White had set out in his two previous novels to uncover "the mystery and poetry" which alone, he feels, can make bearable the lives of ordinary men and women, but also to replace with a rich inwardness the obsession with material possessions--"the texture-brick home, the streamlined glass car, the advanced shrubs, the grandfather clock with the Westminster chimes, the walnut-veneer radiogram, the washing-machine, and the Mixmaster"--with which the Rosetrees and others, out of terminal anxiety at their own emptiness and inauthenticity, fill the void of their days. He also writes in "The Prodigal Son" of his determination to show that the Australian novel "is not necessarily the dreary, dun-coloured offspring of journalistic realism," or, he might have added, considering his immediate contemporaries, of rose-colored Socialist Realism. "I would like," he writes, "to give my book the textures of music, the sensuousness of paint."

Of all his novels,
Riders
_ is the one that most aspires to the condition of music; its interweaving voices and visions barely connect at the level of the actual. But it also aspires to the condition of theater. In the eighteen months after its completion, White produced three plays, two of them set in and around Sarsaparilla.

He had always been drawn to the theater, especially to the revue, that very British mix of satire, comic turns, and sometimes outrageous camp.
Riders
_, in the emblematic names of its characters, the choric voice of Sarsaparilla--the voice of "native cynicism" and "derision" as it is embodied in Mrs Jolley and Mrs Flack--has more than a little of the old morality play, where high spiritual drama is often intermingled, as here, with burlesque. Himmelfarb, under direction of his "fate," sees the Seder table he has prepared as so much a "property table" that "it would not have been illogical if, in the course of the farce he was elaborating, a
Hanswurst
_ had risen through the floor." His Bosch-like crucifixion when it comes is suggested to his tormentors by the passing of a circus in which a clown, a Petrushka in fact, goes through a mock hanging: "Those who had longed for a show wondered whether they were appeased, for the clown was surely more or less a puppet, when they had been hoping for a man."

What follows is passed off by the foreman, Ernie Theobalds, as good-humored horseplay, larrikin high spirits, but Himmelfarb recognizes it for what it is, the same mob fury and resentment of what is different that is behind every pogrom or massacre or ritual killing. He has rejected the real Promised Land for a less promising one where carnivalesque misrule appears as mere loutishness and "history" is regularly reenacted as farce.

White is at his most characteristic in moments when the noble and the shameful are in violent but comic collision: in Himmelfarb's appearance, an unwelcome Elijah, at the Rosetrees' Seder; or the Dostoevskian scene at Mrs Khalil's where, while an outraged Mr Hoggett waits for one of the "juicy" Khalil girls to become available, Mrs Godbold ministers to a drunken Alf Dubbo--it is on this occasion that Ruth Godbold's capacity for forgiveness (White is merciless here) becomes more at last than her husband, Tom, can bear. Most extraordinary of all is the travesty of the riders that Mrs Jolley and Mrs Flack present as they "drench the room in the moth-colours of their one mind," which would have been "the perfect communion of souls, if, at the same time, it had not suggested perfect collusion."

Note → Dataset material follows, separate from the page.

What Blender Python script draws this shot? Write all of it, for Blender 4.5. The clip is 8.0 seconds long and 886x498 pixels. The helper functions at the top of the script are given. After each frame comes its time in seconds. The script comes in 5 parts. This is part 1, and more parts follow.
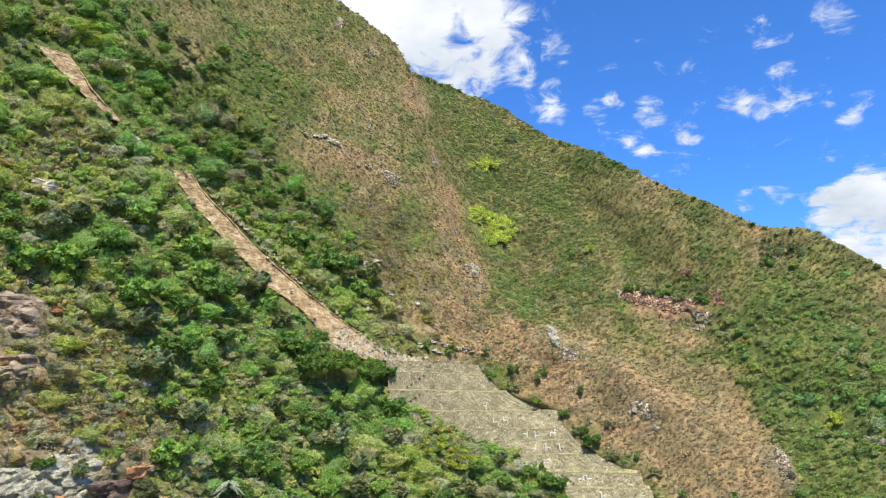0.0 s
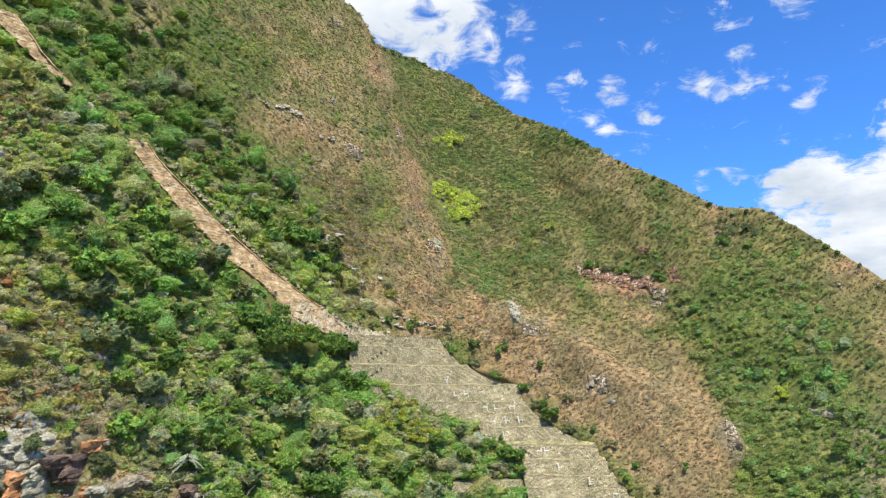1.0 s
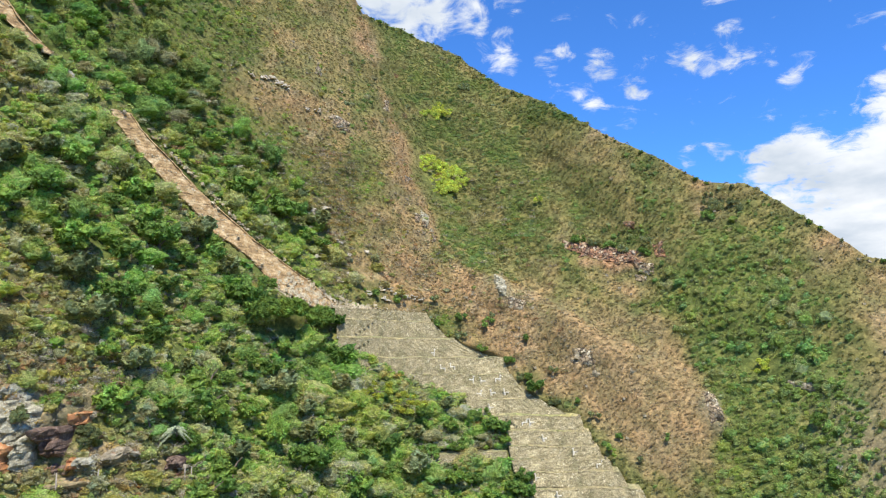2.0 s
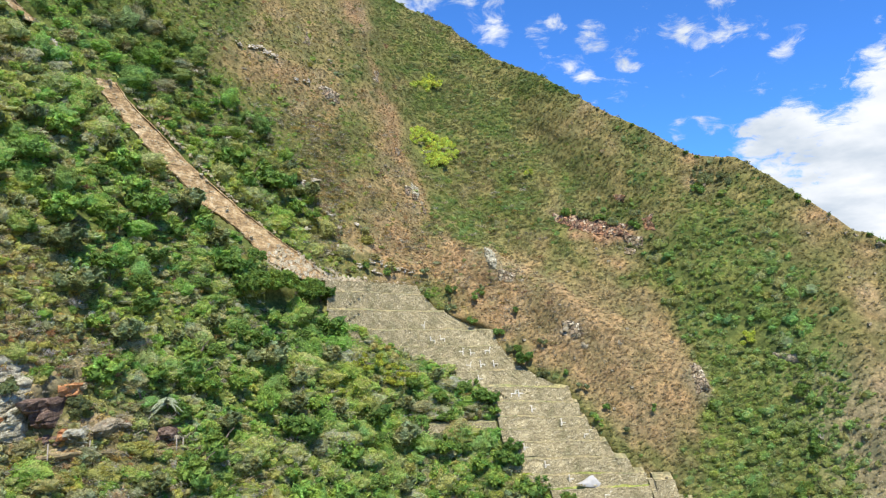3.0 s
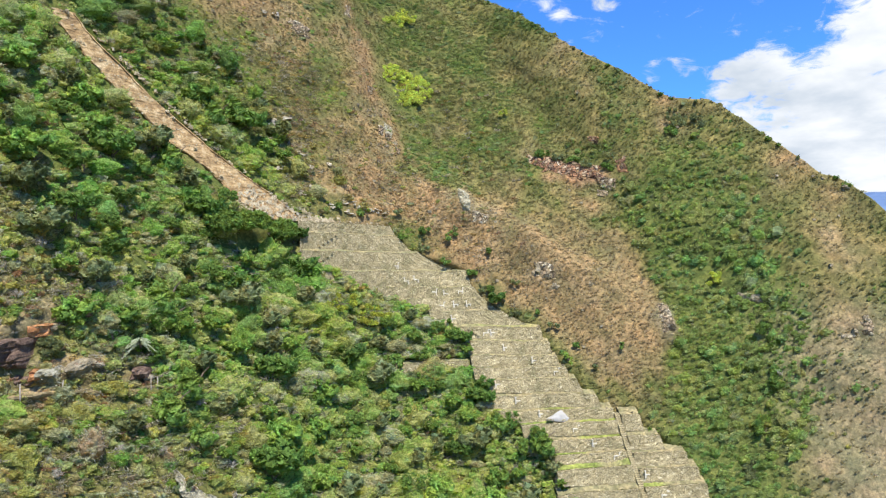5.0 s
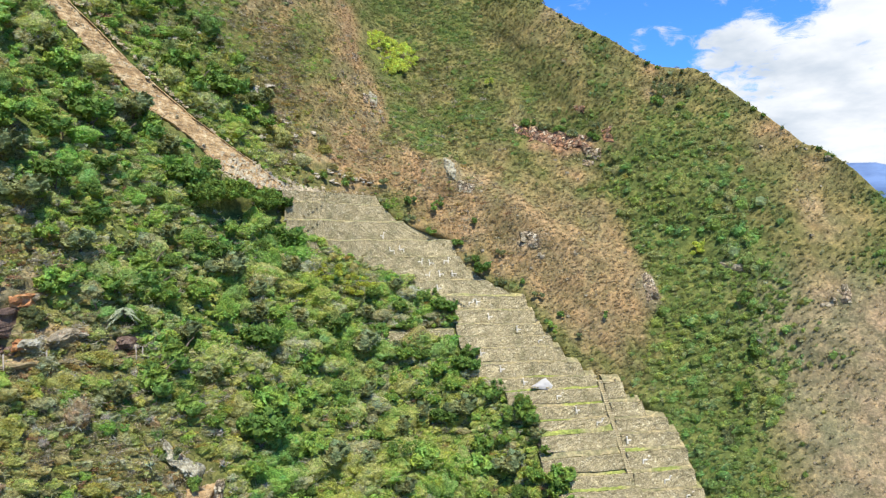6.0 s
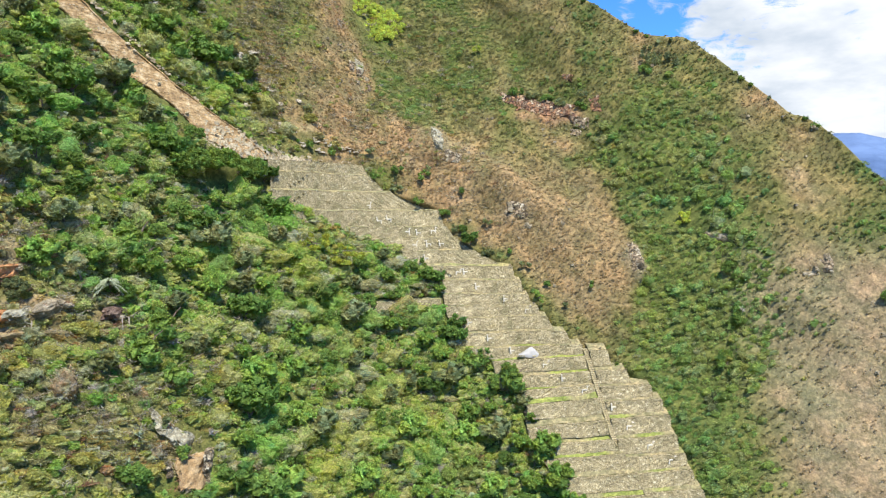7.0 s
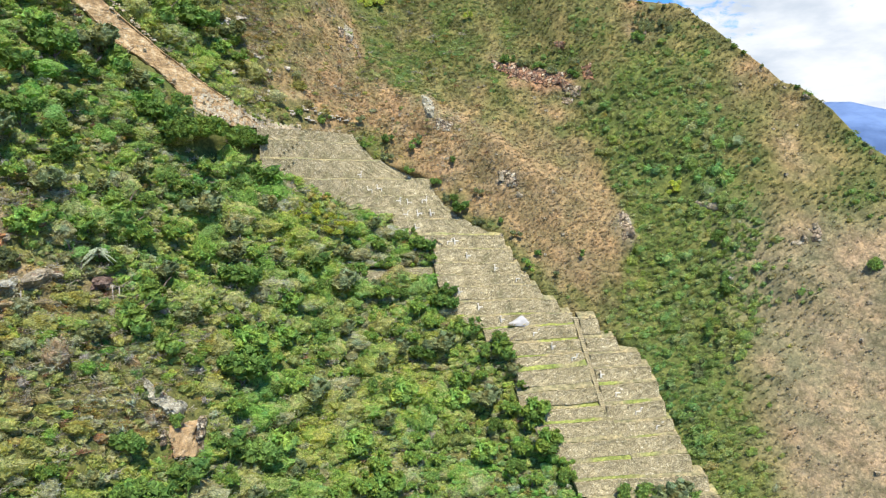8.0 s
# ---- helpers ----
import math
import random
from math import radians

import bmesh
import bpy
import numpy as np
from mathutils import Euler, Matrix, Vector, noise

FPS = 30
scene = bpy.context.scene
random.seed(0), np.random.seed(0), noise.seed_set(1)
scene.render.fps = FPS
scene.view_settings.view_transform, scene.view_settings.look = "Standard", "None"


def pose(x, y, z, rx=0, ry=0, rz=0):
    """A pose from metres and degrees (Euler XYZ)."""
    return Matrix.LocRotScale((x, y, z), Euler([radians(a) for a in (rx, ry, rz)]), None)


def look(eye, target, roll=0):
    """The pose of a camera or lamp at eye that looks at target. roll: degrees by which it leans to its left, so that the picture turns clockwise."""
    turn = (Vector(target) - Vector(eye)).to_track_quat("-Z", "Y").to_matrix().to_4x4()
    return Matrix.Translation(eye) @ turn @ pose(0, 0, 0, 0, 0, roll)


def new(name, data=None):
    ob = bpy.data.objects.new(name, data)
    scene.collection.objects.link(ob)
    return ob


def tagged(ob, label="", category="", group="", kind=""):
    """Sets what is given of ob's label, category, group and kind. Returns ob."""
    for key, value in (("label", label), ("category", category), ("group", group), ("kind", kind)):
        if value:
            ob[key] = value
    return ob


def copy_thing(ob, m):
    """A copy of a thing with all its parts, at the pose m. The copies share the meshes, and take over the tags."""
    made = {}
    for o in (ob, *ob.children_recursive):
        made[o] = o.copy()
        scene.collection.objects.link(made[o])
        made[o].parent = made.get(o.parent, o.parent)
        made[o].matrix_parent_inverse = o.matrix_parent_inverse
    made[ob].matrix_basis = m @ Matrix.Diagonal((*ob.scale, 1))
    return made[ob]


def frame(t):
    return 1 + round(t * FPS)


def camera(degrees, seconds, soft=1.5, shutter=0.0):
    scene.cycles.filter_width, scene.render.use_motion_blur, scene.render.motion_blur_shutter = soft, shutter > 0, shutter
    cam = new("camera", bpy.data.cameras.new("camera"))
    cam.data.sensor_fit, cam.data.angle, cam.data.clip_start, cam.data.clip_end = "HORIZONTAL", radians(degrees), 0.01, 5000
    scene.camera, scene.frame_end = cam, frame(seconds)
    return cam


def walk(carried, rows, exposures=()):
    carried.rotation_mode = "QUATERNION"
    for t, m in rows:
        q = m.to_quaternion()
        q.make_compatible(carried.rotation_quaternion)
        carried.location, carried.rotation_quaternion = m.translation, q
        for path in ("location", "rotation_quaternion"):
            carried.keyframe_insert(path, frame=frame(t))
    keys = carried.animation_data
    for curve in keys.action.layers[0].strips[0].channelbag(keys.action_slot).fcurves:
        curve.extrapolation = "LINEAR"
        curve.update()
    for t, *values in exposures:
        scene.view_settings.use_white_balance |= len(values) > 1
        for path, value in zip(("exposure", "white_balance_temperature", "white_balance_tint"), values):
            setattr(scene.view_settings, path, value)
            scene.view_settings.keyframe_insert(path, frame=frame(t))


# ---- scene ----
cam = camera(67.18, 8.0, 1.2)
# seconds, place in metres, yaw, pitch
PATH = [
    (0.0, 0.000, 0.000, 0.000, -0.009, 14.102),
    (0.5, -0.095, 0.021, -0.050, -2.065, 13.068),
    (1.0, -0.186, 0.036, -0.096, -3.347, 12.006),
    (1.5, -0.266, 0.048, -0.135, -4.036, 10.909),
    (3.0, -0.421, 0.111, -0.218, -5.433, 7.466),
    (3.5, -0.469, 0.134, -0.243, -5.925, 6.276),
    (4.0, -0.515, 0.159, -0.266, -6.480, 5.012),
    (4.5, -0.558, 0.183, -0.287, -7.111, 3.743),
    (6.0, -0.680, 0.256, -0.340, -9.058, -0.130),
    (6.5, -0.716, 0.282, -0.352, -9.609, -1.402),
    (7.0, -0.748, 0.309, -0.361, -10.187, -2.704),
    (7.5, -0.778, 0.335, -0.367, -10.606, -4.033),
    (8.0, -0.808, 0.361, -0.373, -10.987, -5.336),
]
EXPOSURES = [(0.0, 0.87), (5.0, 0.87), (8.0, 0.94)]
walk(cam, [(t, pose(x, y, z, 90 + pitch, 0, yaw)) for t, x, y, z, yaw, pitch in PATH], EXPOSURES)

# ---------------------------------------------------------------- light
SUN_ELEVATION, SUN_AZIMUTH = 58.0, 174.0  # azimuth clockwise from +y (ahead)
sun_way = Vector((math.sin(radians(SUN_AZIMUTH)) * math.cos(radians(SUN_ELEVATION)),
                  math.cos(radians(SUN_AZIMUTH)) * math.cos(radians(SUN_ELEVATION)),
                  math.sin(radians(SUN_ELEVATION))))
sun = new("sun", bpy.data.lights.new("sun", "SUN"))
sun.data.energy, sun.data.angle, sun.data.color = 4.2, radians(0.55), (1.0, 0.95, 0.86)
sun.matrix_world = look(sun_way * 300, (0, 0, 0))


def nodes_of(tree):
    """Short hands for building a node tree: add a node, link two sockets."""
    def add(kind, operation="", **values):
        n = tree.nodes.new(kind)
        if operation:
            n.operation = operation
        for key, value in values.items():
            n.inputs[key].default_value = value
        return n
    return add, tree.links.new


def ramp(add, stops):
    n = add("ShaderNodeValToRGB")
    while len(n.color_ramp.elements) < len(stops):
        n.color_ramp.elements.new(0.5)
    for e, (at, col) in zip(n.color_ramp.elements, stops):
        e.position, e.color = at, (*col, 1) if len(col) == 3 else col
    return n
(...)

Mrs Jolley, bearer of "the virtues" to Xanadu, protectress of the home and the Hoover, for whom "all was sanctified by cake," is one of the great comic monsters of modern fiction. Introduced "feeling the way with her teeth," and with a voice with "the clang" of a Melbourne tram in it, she shares something--her ferocious propriety but also perhaps her literary past as a Panto Dame--with Barry Humphries's Edna Everage (Average) when she was still just a Melbourne matron; that is, before she had become, in rivalry with Joan Sutherland (La Stupenda), Dame Edna, superstar.

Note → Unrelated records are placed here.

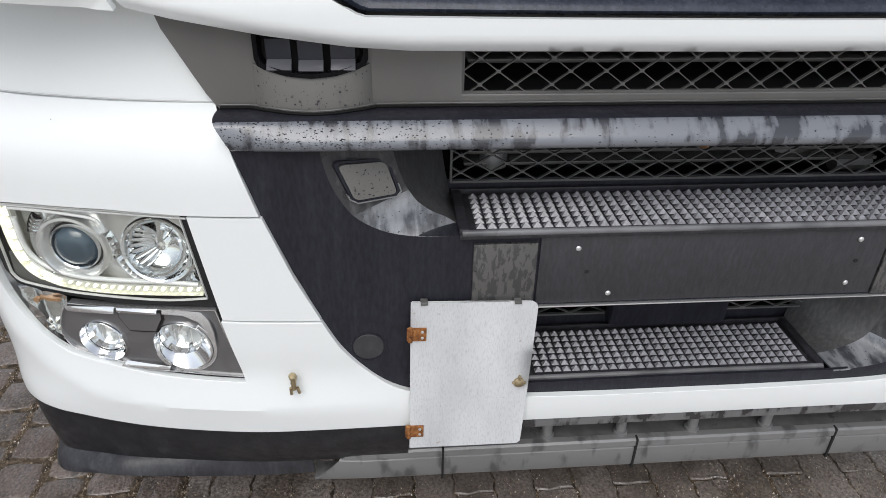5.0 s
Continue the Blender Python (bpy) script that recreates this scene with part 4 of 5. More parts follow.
    part("bowl_collar", lathe([(0.072, -0.024), (0.071, -0.008), (0.067, -0.003), (0.062, -0.007), (0.058, -0.014)], axis(face(s * (bowl[0] + 0.008), bowl[1], 0.022), w), 40), SILVER, lamp, "pale silver collar")
    m = axis(c, w)
    bm = bmesh.new()
    lathe([(0.009, -0.034), (0.009, -0.014), (0.007, -0.010), (0.0, -0.009)], m, 16, False, bm)
    box(bm, -0.0035, 0.0035, 0.0, 0.049, -0.013, -0.010, m=m)
    part("bulb_shield", bm, CHROME, lamp, "chrome bulb shield")
    # standing flutes in the bowl, and fans of small prisms beside the lamps
    bm = bmesh.new()
    for k in range(9):
        a = radians(-52 + 13 * k)
        for r0, r1, lean in ((0.017, 0.046, 1),):
            p0, p1 = Vector((-r0 * math.cos(a), r0 * math.sin(a), -0.030)), Vector((-r1 * math.cos(a), r1 * math.sin(a), -0.008))
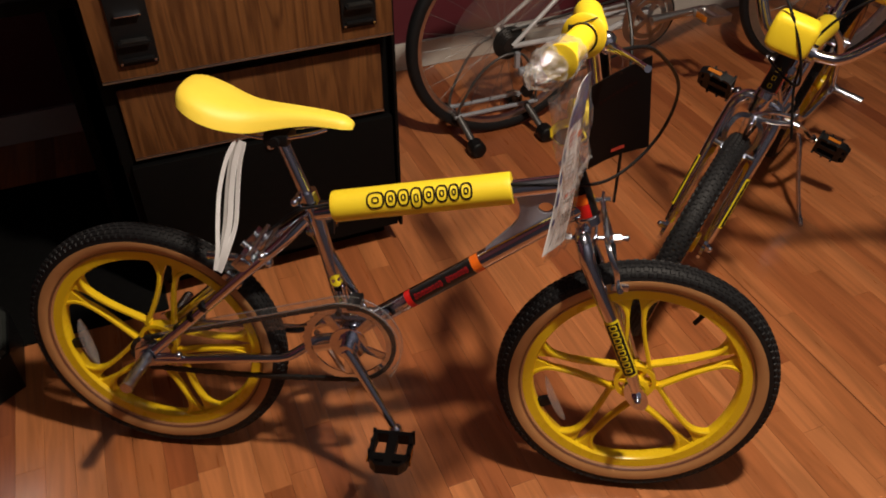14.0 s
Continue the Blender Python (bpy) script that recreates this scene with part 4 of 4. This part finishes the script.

Verbally, Mrs Jolley is created almost exclusively in terms of the material objects she so passionately believes in. White's language world is full of the capacity of objects to transmute and fetishize themselves as aspects of the human. It is what gives such vivid and disturbing life to the writing and a fantastic and sometimes lurid quality to its most ordinary moments. It is also what creates the poetry of occasions when what might otherwise be inexpressible is made wonderfully present and substantial to us "in all the sensuousness of paint": when the plum tree, for example, under which Miss Hare goes through her mystic marriage with Himmelfarb, becomes an oriental canopy where shadows lie "curled like heavy animals, spotted and striped with tawny light," or "the ball of friendship" that appears as a "golden sphere" which hangs briefly, "lovely and luminous to see," between Himmelfarb and Mrs Godbold.

If Himmelfarb's German world, tour de force though it is, seems a little stiff in the narration, too panoramic in movement and in detail too phantasmagoric to be more than sketchily there, it is because the rest is so protean and fluid, so dense with observed detail, so full of what Mrs Godbold sees as "the commotion of life."

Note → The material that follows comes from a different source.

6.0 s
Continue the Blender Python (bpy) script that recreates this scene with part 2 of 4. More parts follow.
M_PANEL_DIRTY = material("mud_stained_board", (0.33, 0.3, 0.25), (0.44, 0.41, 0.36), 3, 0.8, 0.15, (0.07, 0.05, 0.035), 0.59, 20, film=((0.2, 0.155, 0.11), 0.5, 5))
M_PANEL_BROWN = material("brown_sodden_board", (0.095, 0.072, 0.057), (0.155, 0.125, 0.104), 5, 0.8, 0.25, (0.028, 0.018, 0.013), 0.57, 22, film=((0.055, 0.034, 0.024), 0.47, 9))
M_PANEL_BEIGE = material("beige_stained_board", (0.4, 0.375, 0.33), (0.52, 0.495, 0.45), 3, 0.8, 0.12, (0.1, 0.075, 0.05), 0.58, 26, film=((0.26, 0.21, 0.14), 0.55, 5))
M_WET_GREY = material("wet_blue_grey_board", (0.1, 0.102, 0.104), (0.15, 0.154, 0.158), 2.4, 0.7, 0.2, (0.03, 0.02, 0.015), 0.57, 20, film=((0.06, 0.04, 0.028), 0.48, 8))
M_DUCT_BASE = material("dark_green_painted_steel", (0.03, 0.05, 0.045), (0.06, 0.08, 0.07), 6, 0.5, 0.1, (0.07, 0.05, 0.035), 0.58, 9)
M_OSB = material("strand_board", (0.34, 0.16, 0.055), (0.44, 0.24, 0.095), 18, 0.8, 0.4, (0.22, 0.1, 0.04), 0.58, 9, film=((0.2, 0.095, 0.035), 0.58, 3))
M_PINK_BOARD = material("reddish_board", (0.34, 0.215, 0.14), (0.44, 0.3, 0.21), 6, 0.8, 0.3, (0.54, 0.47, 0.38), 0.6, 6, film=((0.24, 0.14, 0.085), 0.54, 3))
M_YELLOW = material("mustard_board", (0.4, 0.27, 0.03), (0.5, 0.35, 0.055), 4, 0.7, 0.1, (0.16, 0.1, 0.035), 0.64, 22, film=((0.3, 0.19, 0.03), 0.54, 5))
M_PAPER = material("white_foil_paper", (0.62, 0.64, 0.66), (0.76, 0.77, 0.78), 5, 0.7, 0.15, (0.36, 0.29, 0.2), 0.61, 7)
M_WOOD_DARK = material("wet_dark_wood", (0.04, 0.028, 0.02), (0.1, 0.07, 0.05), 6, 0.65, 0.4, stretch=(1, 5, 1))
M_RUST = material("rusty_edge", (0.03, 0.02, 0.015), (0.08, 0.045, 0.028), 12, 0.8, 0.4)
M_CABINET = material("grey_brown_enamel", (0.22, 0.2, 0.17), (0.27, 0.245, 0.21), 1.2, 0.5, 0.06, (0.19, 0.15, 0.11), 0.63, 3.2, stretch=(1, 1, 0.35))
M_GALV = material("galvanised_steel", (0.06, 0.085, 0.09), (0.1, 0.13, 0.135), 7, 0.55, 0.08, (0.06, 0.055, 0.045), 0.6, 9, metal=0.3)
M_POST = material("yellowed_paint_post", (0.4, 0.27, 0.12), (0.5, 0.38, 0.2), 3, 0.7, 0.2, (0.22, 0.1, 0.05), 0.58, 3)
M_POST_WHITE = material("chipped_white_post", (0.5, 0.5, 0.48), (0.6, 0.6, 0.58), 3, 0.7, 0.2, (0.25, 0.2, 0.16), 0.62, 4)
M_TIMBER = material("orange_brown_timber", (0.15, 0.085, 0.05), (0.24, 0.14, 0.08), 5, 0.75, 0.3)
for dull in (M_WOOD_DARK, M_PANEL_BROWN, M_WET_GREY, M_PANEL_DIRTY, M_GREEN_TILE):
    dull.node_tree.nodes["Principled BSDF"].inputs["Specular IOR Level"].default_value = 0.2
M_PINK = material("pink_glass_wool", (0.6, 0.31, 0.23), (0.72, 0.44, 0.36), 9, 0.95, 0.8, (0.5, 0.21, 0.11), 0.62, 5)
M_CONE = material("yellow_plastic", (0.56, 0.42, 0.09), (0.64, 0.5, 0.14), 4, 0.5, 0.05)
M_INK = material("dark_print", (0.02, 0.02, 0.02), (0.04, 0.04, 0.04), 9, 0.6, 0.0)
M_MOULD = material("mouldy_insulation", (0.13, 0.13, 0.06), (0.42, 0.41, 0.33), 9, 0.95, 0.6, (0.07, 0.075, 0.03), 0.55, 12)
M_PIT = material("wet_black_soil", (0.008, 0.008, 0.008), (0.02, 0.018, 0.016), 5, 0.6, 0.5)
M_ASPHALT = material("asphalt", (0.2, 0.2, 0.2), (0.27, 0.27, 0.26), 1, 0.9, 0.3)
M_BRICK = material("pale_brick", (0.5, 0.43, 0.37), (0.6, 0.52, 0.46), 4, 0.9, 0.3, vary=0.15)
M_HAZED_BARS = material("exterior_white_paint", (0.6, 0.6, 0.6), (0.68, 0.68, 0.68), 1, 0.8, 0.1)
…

Early in the book, Miss Hare worries that "so many of the things she told died on coming to the surface, when their life, to say nothing of their after life in her mind, could be such a shining one." How to communicate what they have seen without killing it in the telling is a torment to a good many of White's characters, even those who see nothing much. It is what drives some of them to violence. He too puts more value on what is inexpressible than on what can too easily be expressed, but what he brings to the surface does shine. There are whole pages here that, once they have become part of what he has made visible to us, once we have experienced them through the texture of his peculiar music, live on in our mind as if they had been our own shining experience to tell.

Towards the end of
Riders
_, White delivers one of his most savage sermons on the ugly, characterless fibro homes that have replaced the grand folly of Xanadu. Two pages later, in the beautiful coda to the book, Mrs Godbold looks at these same houses and, with her "very centre... touched by the wings of love and charity," sees something quite different. "Mrs Godbold could not help admiring the houses for their signs of life: for the children coming home from school, for a row of young cauliflowers, for a convalescent woman, who had stepped outside in her dressing gown to gather a late rose."

Only the greatest masters can stand aside and allow themselves to be admonished by one of their creations whose vision, by some miracle of autonomy, is larger than their own.